### What the exercise asks
Give back each entry unchanged, minus pictures.

(Records with scene code)

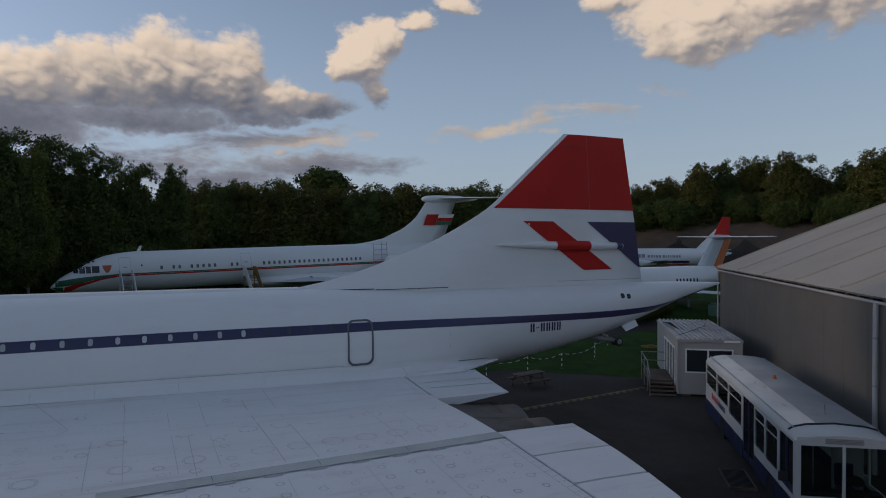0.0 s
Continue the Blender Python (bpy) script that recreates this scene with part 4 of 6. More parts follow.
part("red_line", ribbon(steps_of(1.0, 5.25, 24), lambda x: curve_at(R0, x, 1), lambda x: curve_at(R0, x, 2), jet_skin, 0.008), RED, jet, "red swoosh on the nose")
part("green_chin", ribbon(steps_of(0.12, 1.15, 8), lambda x: curve_at(JB, x) + 0.1, lambda x: curve_at(R0, x, 1) if x > 1 else -1.12, jet_skin, 0.008), GREEN, jet)
# flight deck windows
for x0, x1, lo, hi in ((1.75, 2.1, 0.05, 0.36), (2.18, 2.6, 0.02, 0.55), (2.68, 3.05, 0.02, 0.6), (3.12, 3.7, 0.04, 0.62)):
    part("flight_deck_window", patch(lambda q, a=lo, b=hi: (a, b), x0, x1, jet_skin, 0.01, 3, 3), GLASS, jet)
for x0 in (2.5, 2.85, 3.2):
    part("eyebrow_window", patch(lambda q: (0.76 + (q - 2.5) * 0.25, 0.86 + (q - 2.5) * 0.25), x0, x0 + 0.2, jet_skin, 0.01, 2, 2), GLASS, jet)
CREST = mat("crest_orange", (0.5, 0.12, 0.05), 0.5)
part("crest", patch(lambda q: (0.02 + 0.55 * (abs(q - 4.3) / 0.36) ** 2.2, 0.66), 3.94, 4.66, jet_skin, 0.01, 10, 4), CREST, jet, "red shield-shaped crest")
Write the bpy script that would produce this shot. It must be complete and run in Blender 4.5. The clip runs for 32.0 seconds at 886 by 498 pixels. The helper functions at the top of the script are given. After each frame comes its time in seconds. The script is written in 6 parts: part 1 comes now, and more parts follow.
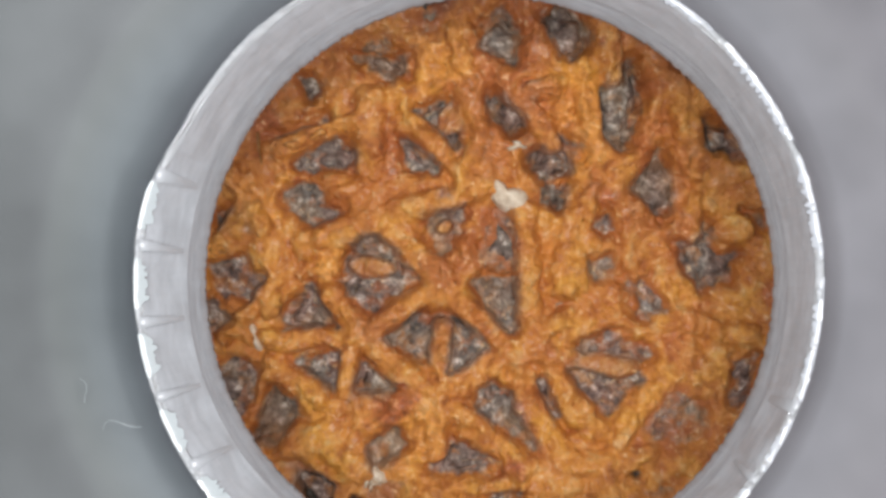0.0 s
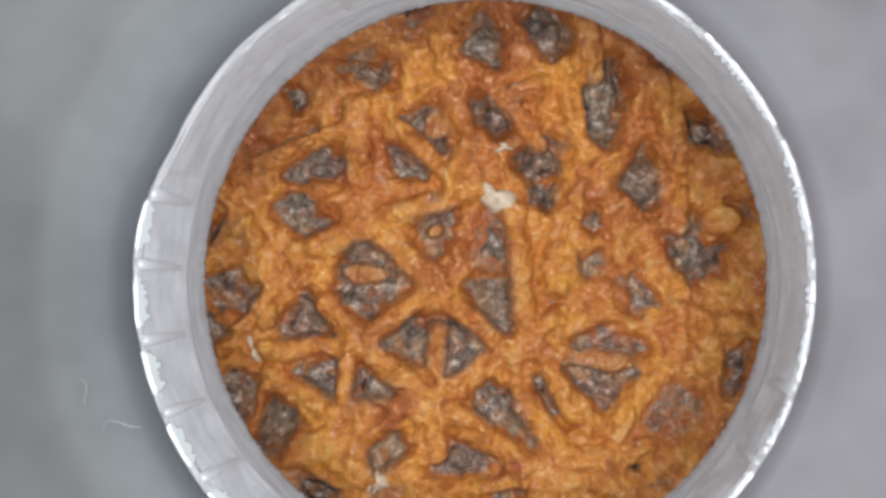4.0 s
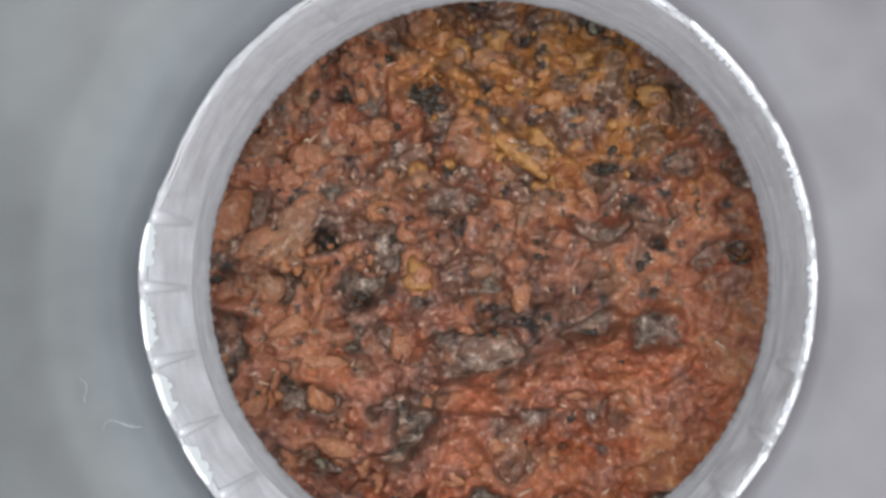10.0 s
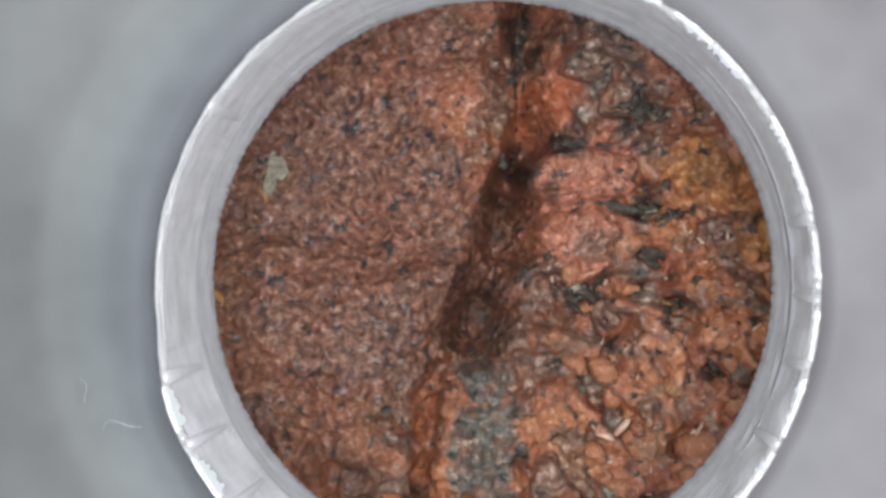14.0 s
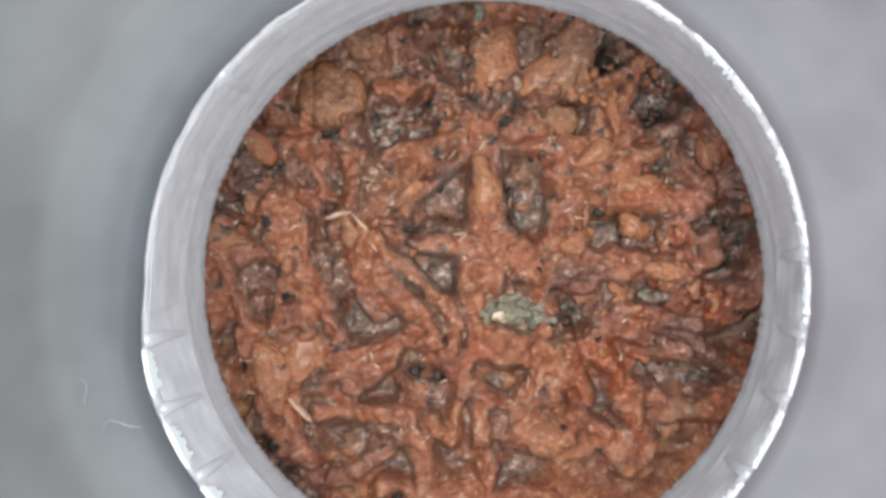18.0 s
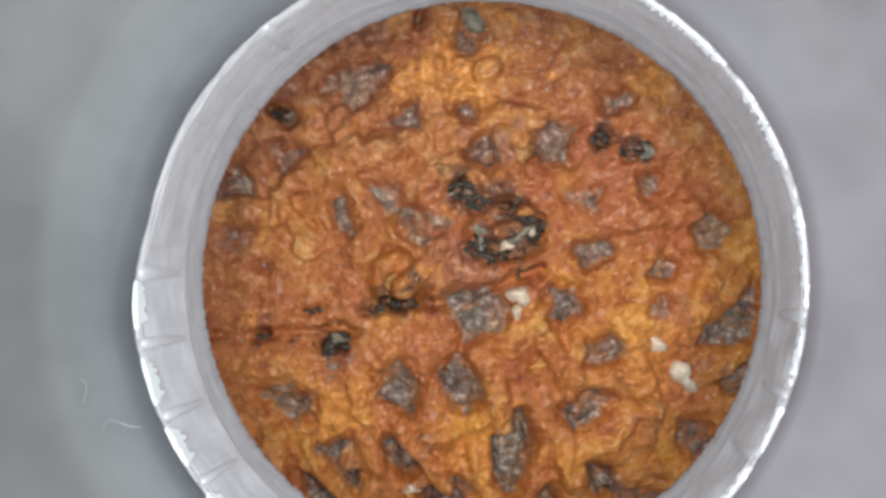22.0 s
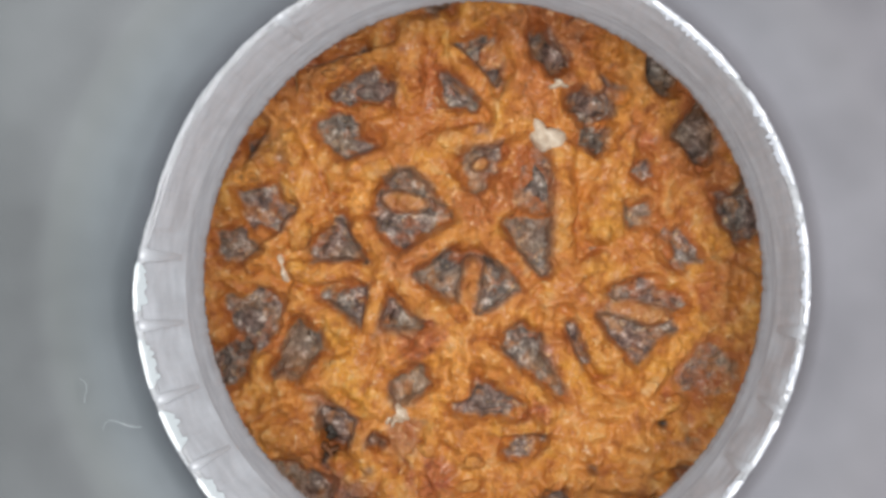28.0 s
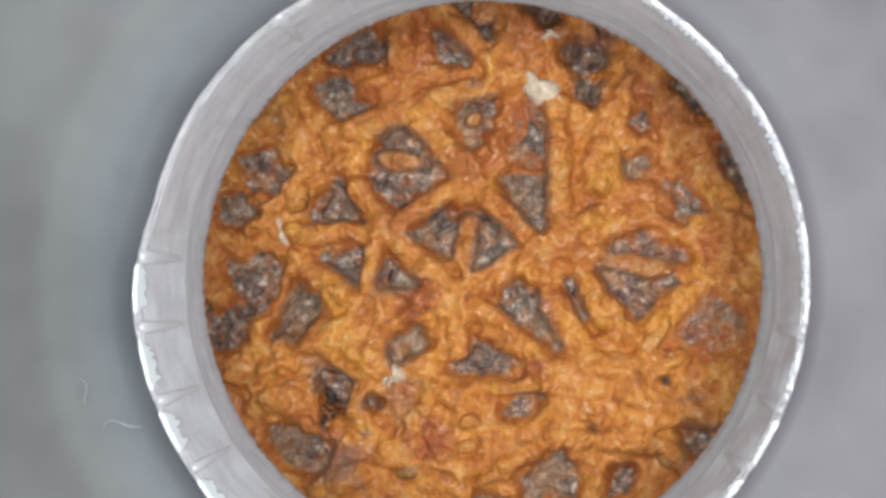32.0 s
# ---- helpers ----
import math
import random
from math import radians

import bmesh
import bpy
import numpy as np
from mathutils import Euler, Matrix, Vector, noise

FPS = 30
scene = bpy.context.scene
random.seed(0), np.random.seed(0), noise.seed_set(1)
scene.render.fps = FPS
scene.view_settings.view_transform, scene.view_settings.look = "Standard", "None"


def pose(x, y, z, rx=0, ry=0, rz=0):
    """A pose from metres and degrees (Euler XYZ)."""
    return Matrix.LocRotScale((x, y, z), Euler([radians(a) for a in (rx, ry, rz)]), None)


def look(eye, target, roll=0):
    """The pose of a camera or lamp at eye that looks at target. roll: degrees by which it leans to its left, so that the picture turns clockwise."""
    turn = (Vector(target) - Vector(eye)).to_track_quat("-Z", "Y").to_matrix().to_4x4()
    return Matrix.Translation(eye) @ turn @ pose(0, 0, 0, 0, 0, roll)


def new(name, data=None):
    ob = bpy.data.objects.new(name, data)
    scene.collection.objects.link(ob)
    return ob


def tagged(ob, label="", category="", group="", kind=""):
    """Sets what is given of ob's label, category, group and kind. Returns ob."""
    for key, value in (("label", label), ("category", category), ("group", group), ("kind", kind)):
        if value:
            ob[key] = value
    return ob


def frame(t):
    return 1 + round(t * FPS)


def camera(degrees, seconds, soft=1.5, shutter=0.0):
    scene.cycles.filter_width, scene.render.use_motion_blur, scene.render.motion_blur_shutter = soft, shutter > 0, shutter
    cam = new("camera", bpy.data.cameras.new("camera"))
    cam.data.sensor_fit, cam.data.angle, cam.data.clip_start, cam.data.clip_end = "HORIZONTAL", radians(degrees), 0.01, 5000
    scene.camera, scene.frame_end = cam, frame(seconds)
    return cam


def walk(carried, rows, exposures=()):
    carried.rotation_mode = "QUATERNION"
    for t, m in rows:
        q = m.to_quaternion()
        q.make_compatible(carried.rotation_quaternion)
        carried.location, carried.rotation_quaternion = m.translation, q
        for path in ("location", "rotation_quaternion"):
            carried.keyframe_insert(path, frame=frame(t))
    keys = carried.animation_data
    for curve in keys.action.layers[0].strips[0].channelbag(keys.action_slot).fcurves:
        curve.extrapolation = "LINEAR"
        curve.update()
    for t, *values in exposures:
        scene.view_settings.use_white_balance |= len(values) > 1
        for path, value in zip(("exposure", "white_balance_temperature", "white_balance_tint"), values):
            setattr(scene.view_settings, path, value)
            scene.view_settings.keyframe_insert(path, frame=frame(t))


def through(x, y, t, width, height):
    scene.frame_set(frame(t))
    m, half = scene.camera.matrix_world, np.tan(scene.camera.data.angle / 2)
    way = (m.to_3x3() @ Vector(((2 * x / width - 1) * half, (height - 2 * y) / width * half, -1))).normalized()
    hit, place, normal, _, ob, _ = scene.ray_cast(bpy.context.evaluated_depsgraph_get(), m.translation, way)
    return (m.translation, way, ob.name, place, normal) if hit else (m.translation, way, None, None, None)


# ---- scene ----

### Result of the task
0.0 s
Continue the Blender Python (bpy) script that recreates this scene with part 4 of 6. More parts follow.
part("red_line", ribbon(steps_of(1.0, 5.25, 24), lambda x: curve_at(R0, x, 1), lambda x: curve_at(R0, x, 2), jet_skin, 0.008), RED, jet, "red swoosh on the nose")
part("green_chin", ribbon(steps_of(0.12, 1.15, 8), lambda x: curve_at(JB, x) + 0.1, lambda x: curve_at(R0, x, 1) if x > 1 else -1.12, jet_skin, 0.008), GREEN, jet)
# flight deck windows
for x0, x1, lo, hi in ((1.75, 2.1, 0.05, 0.36), (2.18, 2.6, 0.02, 0.55), (2.68, 3.05, 0.02, 0.6), (3.12, 3.7, 0.04, 0.62)):
    part("flight_deck_window", patch(lambda q, a=lo, b=hi: (a, b), x0, x1, jet_skin, 0.01, 3, 3), GLASS, jet)
for x0 in (2.5, 2.85, 3.2):
    part("eyebrow_window", patch(lambda q: (0.76 + (q - 2.5) * 0.25, 0.86 + (q - 2.5) * 0.25), x0, x0 + 0.2, jet_skin, 0.01, 2, 2), GLASS, jet)
CREST = mat("crest_orange", (0.5, 0.12, 0.05), 0.5)
part("crest", patch(lambda q: (0.02 + 0.55 * (abs(q - 4.3) / 0.36) ** 2.2, 0.66), 3.94, 4.66, jet_skin, 0.01, 10, 4), CREST, jet, "red shield-shaped crest")
Write the bpy script that would produce this shot. It must be complete and run in Blender 4.5. The clip runs for 32.0 seconds at 886 by 498 pixels. The helper functions at the top of the script are given. After each frame comes its time in seconds. The script is written in 6 parts: part 1 comes now, and more parts follow.
0.0 s
4.0 s
10.0 s
14.0 s
18.0 s
22.0 s
28.0 s
32.0 s
# ---- helpers ----
import math
import random
from math import radians

import bmesh
import bpy
import numpy as np
from mathutils import Euler, Matrix, Vector, noise

FPS = 30
scene = bpy.context.scene
random.seed(0), np.random.seed(0), noise.seed_set(1)
scene.render.fps = FPS
scene.view_settings.view_transform, scene.view_settings.look = "Standard", "None"


def pose(x, y, z, rx=0, ry=0, rz=0):
    """A pose from metres and degrees (Euler XYZ)."""
    return Matrix.LocRotScale((x, y, z), Euler([radians(a) for a in (rx, ry, rz)]), None)


def look(eye, target, roll=0):
    """The pose of a camera or lamp at eye that looks at target. roll: degrees by which it leans to its left, so that the picture turns clockwise."""
    turn = (Vector(target) - Vector(eye)).to_track_quat("-Z", "Y").to_matrix().to_4x4()
    return Matrix.Translation(eye) @ turn @ pose(0, 0, 0, 0, 0, roll)


def new(name, data=None):
    ob = bpy.data.objects.new(name, data)
    scene.collection.objects.link(ob)
    return ob


def tagged(ob, label="", category="", group="", kind=""):
    """Sets what is given of ob's label, category, group and kind. Returns ob."""
    for key, value in (("label", label), ("category", category), ("group", group), ("kind", kind)):
        if value:
            ob[key] = value
    return ob


def frame(t):
    return 1 + round(t * FPS)


def camera(degrees, seconds, soft=1.5, shutter=0.0):
    scene.cycles.filter_width, scene.render.use_motion_blur, scene.render.motion_blur_shutter = soft, shutter > 0, shutter
    cam = new("camera", bpy.data.cameras.new("camera"))
    cam.data.sensor_fit, cam.data.angle, cam.data.clip_start, cam.data.clip_end = "HORIZONTAL", radians(degrees), 0.01, 5000
    scene.camera, scene.frame_end = cam, frame(seconds)
    return cam


def walk(carried, rows, exposures=()):
    carried.rotation_mode = "QUATERNION"
    for t, m in rows:
        q = m.to_quaternion()
        q.make_compatible(carried.rotation_quaternion)
        carried.location, carried.rotation_quaternion = m.translation, q
        for path in ("location", "rotation_quaternion"):
            carried.keyframe_insert(path, frame=frame(t))
    keys = carried.animation_data
    for curve in keys.action.layers[0].strips[0].channelbag(keys.action_slot).fcurves:
        curve.extrapolation = "LINEAR"
        curve.update()
    for t, *values in exposures:
        scene.view_settings.use_white_balance |= len(values) > 1
        for path, value in zip(("exposure", "white_balance_temperature", "white_balance_tint"), values):
            setattr(scene.view_settings, path, value)
            scene.view_settings.keyframe_insert(path, frame=frame(t))


def through(x, y, t, width, height):
    scene.frame_set(frame(t))
    m, half = scene.camera.matrix_world, np.tan(scene.camera.data.angle / 2)
    way = (m.to_3x3() @ Vector(((2 * x / width - 1) * half, (height - 2 * y) / width * half, -1))).normalized()
    hit, place, normal, _, ob, _ = scene.ray_cast(bpy.context.evaluated_depsgraph_get(), m.translation, way)
    return (m.translation, way, ob.name, place, normal) if hit else (m.translation, way, None, None, None)


# ---- scene ----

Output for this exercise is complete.